Saturday, February 26, 2011

Waiting for "Superman" (2010) (Saturday, February 26, 2011) (185)

The first act of Davis Guggenheim's documentary/polemic Waiting for "Superman" is a confusing mess. In voice-over he tells us about how he always supported public schools, but when it came time to put his own kids in school he chose to put them into a private school. Now he feels guilty about it and is making a documentary about how bad public schools are and what he thinks should be done to fix them. He introduces us to five kids, mostly in elementary school and one kid in 8th grade. One is in DC, one is in LA, one in Silicon Valley and two in New York City. All of these kids are at risk of falling through the cracks of the system and not getting good educations (except for the rich white girl in Atherton who is just dumb despite her parents being rich and white).

Guggenheim shows how over time public education has been a big policy point for presidents, governors and mayors and how over the past 40 years we have fallen behind other countries. He talks to dozens of education people, mostly heads of school districts and leaders of charter schools. He then starts assigning blame and comes to the simple conclusion that teachers unions are the real reason the whole system is broken.

When he's not directly assigning blame to unions (mentioning the New York City 'rubber rooms,' where bad teachers go to get paid and not teach... a classic and boring refrain from the anti-union side) he and his talking heads speak against them in code, mentioning the "establishment" or the "system" as being the problem. He then goes into a long and elaborate celebration of charter schools - places where teachers' unions are not in control and where administrators can rule absolutely (only very briefly mentioning that test results for charter schools on the whole are frequently as inconsistent as those from public schools).

True to his polemical style, Guggenheim never looks into the efficacy of charter schools and never compares their results across school systems. He never gets into things like teacher retention rates at non-union schools or funding issues. He certainly never examines how teachers are trained and mentored as they go along, how the families of the kids who struggle the most are frequently the most broken or how hard it is for kids to find their ways to the charter school lotteries he fetishizes. For him teachers are complete units out of a box that either work or don't work regardless of the environments in which they teach and socioeconomics of their students' families.

There is no noticeable flow or structure to the film, so as you jump around from one kid to another and from one troubled school district to another (he also talks a good deal about Milwaukee, Pittsburgh and Houston) it's just rapid-fire bitching more than any effective dissection of the problem.

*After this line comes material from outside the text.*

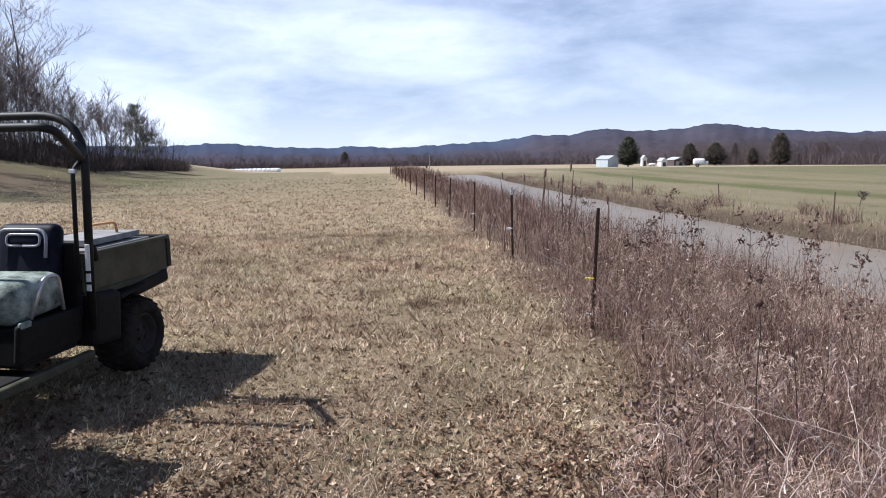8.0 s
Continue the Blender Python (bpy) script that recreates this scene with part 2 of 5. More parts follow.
OLIVE = solid_mat("olive_painted_steel", (0.032, 0.031, 0.018), (0.085, 0.078, 0.05), 6.0, 0.6, 0, 0.35, 0.12, rough2=0.75)
GREYHOOD = solid_mat("olive_green_plastic", (0.035, 0.045, 0.032), (0.065, 0.078, 0.055), 5.0, 0.35, 0, 0.5, 0.05)
VINYL = solid_mat("navy_vinyl", (0.003, 0.0035, 0.010), (0.008, 0.009, 0.021), 20.0, 0.55, 0, 0.12, 0.15)
CAMO = solid_mat("camouflage_cloth", (0.025, 0.036, 0.028), (0.42, 0.48, 0.435), 8.0, 0.85, 0, 0.2, 0.3)
GREYVINYL = solid_mat("grey_vinyl", (0.20, 0.21, 0.24), (0.32, 0.33, 0.37), 20.0, 0.32, 0, 0.6, 0.1)
RIM = solid_mat("painted_rim", (0.014, 0.011, 0.010), (0.04, 0.03, 0.027), 18.0, 0.8, 0.1, 0.4, 0.15)
BOXGREY = solid_mat("grey_boards", (0.21, 0.20, 0.195), (0.36, 0.345, 0.335), 10.0, 0.75, 0, 0.3, 0.3, (0.3, 1, 1))
ORANGEWOOD = solid_mat("varnished_handle", (0.42, 0.20, 0.07), (0.62, 0.33, 0.12), 30.0, 0.5, 0, 0.4, 0.2)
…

There are no chapters or themes that help to lead and no direction from one moment to another. The last 15 minutes are spent watching the five kids in lotteries in their towns trying to win a spot in the better charter schools. This is incredibly boring and totally shallow. We either feel happy or sad for the kids either getting in or not getting in to their schools - but what does that have to do with anything? That's not going to fix the system and is not really what this movie is about.

The movie is really about how unions are the problem and should be done away with (I guess). He celebrates Michelle Rhee of the D.C. school system who came into her job like a tornado and began firing people preaching testing and a more corporate results-based system for elementary schools (she lost her job when mayor Adrian Fenty lost his last November). He celebrates Geoffrey Canada of the Harlem Children's Zone, a successful socio-educational area in Harlem (Canada seems like a good guy working outside the public school system... but is the best example of a good charter school - they're not all like his). He condemns Randi Weingarten of the American Federation of Teachers, one of the two major teachers' unions.

He played so fast and loose with information and facts that I felt like I was watching a piece made for Fox News. The attacks on unions seemed even more awful considering the current standoff in Wisconsin between Republican governor Scott Walker and the unions and the democrats in the legislature (and those teachers have even agreed to change their contract). He never talks about how the Finnish teachers who have the best schools in the world are totally unionized and have many of the benefits (like tenure) that their American peers have. It's all very sickening.

If teachers and teachers unions are so bad, how on earth do we have any kids who succeed? (There's one expert quoted talking about how it's about 7% of teachers who are bad... so are those the only ones causing the problems?) Doesn't the federal government - or even state governments - have something they can do to help - like with give more money to the schools? Clearly the high school in Silicon Valley is nicer than the one in East LA, isn't that something worth examining? But Guggenheim doesn't examine anything.

There are clearly a lot of problems with education and there are hundreds of things that should be done to fix them (sure - get rid of the rubber rooms. Those are disgusting). Guggenheim suggests that without merit pay for teachers, there will be no change and growth. This is dumb.

I'm particularly upset that Guggenheim, now one of the best-known documentarians working today, would make such a sloppy movie. Aside from the unfair attacks on the unions, this film is impossible to follow and the cinematic equivalent of throwing spaghetti at the wall and seeing what sticks. It's a total mess.